_EXTRACTED ENTRIES_.
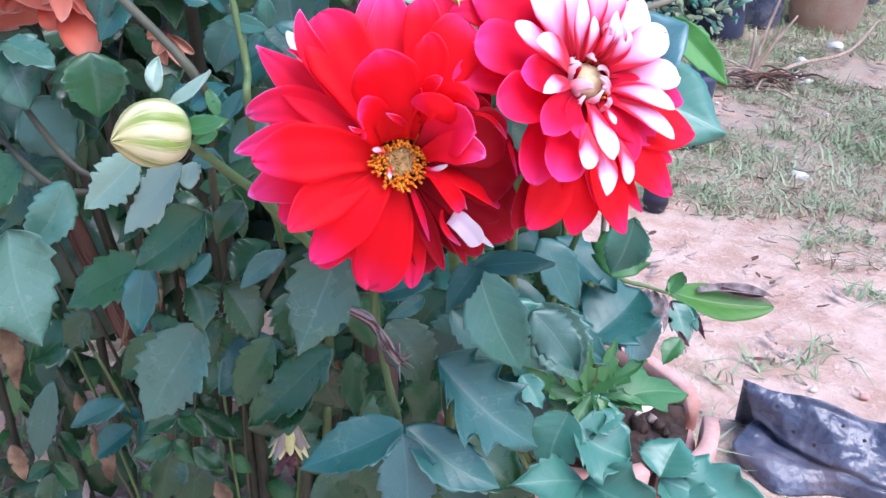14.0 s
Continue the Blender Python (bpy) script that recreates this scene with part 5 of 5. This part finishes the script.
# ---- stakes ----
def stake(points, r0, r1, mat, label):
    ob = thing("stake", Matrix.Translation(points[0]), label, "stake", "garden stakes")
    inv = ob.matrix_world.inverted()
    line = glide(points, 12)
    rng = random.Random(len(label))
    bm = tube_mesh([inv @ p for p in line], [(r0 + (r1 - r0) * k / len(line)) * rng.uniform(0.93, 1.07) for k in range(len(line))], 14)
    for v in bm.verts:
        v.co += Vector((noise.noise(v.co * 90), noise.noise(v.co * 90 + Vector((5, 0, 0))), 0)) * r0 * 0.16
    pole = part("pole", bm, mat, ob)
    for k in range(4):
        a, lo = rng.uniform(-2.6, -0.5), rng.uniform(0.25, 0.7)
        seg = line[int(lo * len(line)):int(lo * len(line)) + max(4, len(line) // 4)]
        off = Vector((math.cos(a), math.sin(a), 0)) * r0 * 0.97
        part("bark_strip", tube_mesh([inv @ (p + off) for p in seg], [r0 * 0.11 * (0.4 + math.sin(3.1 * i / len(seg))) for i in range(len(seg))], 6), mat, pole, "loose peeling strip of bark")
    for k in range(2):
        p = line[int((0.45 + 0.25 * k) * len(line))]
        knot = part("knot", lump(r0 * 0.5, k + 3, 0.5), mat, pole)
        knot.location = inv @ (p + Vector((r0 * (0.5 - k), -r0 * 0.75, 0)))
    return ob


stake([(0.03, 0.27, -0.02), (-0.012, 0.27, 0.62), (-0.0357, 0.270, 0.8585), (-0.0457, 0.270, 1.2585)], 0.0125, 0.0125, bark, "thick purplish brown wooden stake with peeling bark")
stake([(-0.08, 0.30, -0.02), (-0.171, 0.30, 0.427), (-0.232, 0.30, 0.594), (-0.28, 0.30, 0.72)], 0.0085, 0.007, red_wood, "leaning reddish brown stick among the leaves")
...
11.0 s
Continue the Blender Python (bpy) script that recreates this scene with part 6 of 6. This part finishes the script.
...
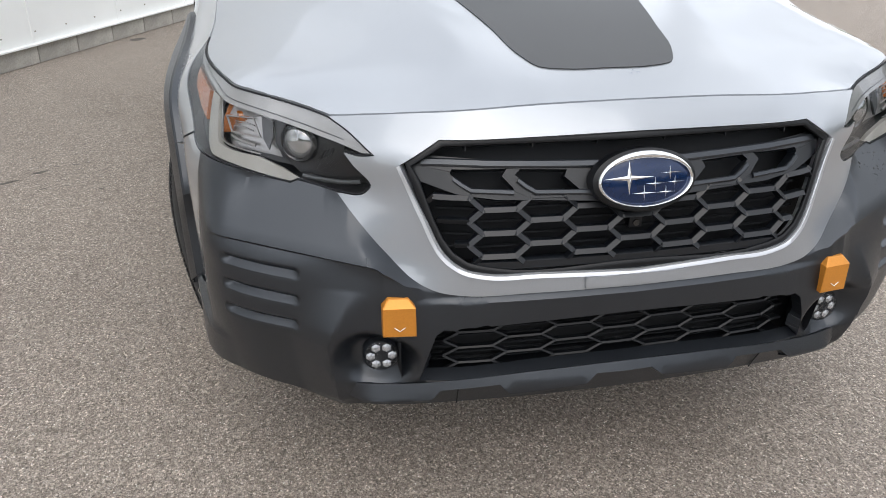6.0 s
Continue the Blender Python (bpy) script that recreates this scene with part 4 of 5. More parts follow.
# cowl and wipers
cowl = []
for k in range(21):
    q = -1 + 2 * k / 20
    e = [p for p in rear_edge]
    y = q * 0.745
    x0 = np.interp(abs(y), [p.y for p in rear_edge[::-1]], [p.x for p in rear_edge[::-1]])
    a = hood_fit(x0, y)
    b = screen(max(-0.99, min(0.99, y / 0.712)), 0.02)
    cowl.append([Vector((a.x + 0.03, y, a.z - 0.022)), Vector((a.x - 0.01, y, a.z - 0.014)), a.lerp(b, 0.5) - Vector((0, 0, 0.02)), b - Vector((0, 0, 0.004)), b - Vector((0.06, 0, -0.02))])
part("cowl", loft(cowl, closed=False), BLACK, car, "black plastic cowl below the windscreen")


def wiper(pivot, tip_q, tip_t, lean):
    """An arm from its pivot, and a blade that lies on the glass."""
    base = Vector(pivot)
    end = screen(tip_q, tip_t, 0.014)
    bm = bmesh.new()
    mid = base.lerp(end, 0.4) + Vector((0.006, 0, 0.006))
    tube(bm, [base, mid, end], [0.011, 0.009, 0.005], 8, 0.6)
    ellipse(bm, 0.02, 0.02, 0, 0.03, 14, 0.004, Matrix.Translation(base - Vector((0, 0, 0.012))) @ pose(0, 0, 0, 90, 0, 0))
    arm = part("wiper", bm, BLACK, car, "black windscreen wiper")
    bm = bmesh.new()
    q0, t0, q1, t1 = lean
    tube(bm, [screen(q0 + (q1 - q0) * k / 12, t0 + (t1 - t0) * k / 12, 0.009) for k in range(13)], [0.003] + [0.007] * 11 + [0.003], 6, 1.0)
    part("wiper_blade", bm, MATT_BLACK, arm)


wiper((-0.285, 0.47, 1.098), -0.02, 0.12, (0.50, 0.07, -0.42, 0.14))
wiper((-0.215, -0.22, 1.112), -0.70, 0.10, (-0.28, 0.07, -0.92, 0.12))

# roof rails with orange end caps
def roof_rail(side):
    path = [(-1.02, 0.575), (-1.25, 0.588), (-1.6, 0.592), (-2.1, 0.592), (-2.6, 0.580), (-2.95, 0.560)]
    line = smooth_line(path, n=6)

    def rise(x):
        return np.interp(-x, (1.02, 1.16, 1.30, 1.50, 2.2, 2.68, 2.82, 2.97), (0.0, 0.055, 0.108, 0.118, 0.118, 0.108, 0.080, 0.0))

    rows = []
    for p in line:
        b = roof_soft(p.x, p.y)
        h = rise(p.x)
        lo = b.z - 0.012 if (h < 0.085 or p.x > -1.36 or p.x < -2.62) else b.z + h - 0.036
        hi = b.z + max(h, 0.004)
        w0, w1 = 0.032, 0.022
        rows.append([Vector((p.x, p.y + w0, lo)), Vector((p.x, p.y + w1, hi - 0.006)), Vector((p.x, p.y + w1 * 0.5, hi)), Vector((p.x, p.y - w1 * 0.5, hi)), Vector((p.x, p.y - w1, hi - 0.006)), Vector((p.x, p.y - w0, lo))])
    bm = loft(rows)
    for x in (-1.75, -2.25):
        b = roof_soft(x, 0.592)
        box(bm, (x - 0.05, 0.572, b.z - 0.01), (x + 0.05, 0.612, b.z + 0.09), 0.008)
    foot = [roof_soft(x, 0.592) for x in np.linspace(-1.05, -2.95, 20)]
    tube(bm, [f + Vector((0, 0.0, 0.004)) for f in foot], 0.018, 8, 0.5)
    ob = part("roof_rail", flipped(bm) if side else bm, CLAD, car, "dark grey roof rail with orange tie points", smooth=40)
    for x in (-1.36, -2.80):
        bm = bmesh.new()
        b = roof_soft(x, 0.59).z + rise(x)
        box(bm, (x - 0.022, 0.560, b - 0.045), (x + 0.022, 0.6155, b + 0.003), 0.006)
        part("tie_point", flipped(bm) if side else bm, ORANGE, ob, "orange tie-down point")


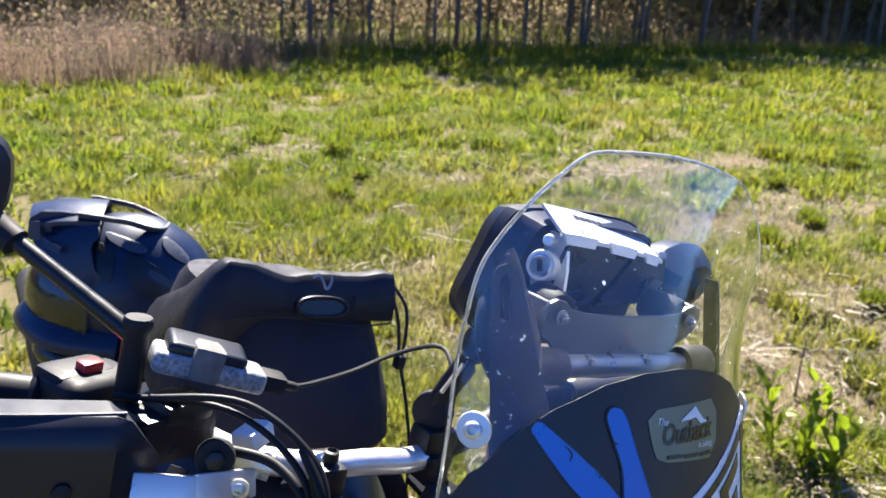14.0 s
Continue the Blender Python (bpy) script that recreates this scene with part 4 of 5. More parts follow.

_PROBLEM REQUIREMENTS_.
Pick out every line with the string "script" and copy it.

_RESPONSE FOR THIS EXERCISE_.
Continue the Blender Python (bpy) script that recreates this scene with part 5 of 5. This part finishes the script.
Continue the Blender Python (bpy) script that recreates this scene with part 6 of 6. This part finishes the script.
Continue the Blender Python (bpy) script that recreates this scene with part 4 of 5. More parts follow.
Continue the Blender Python (bpy) script that recreates this scene with part 4 of 5. More parts follow.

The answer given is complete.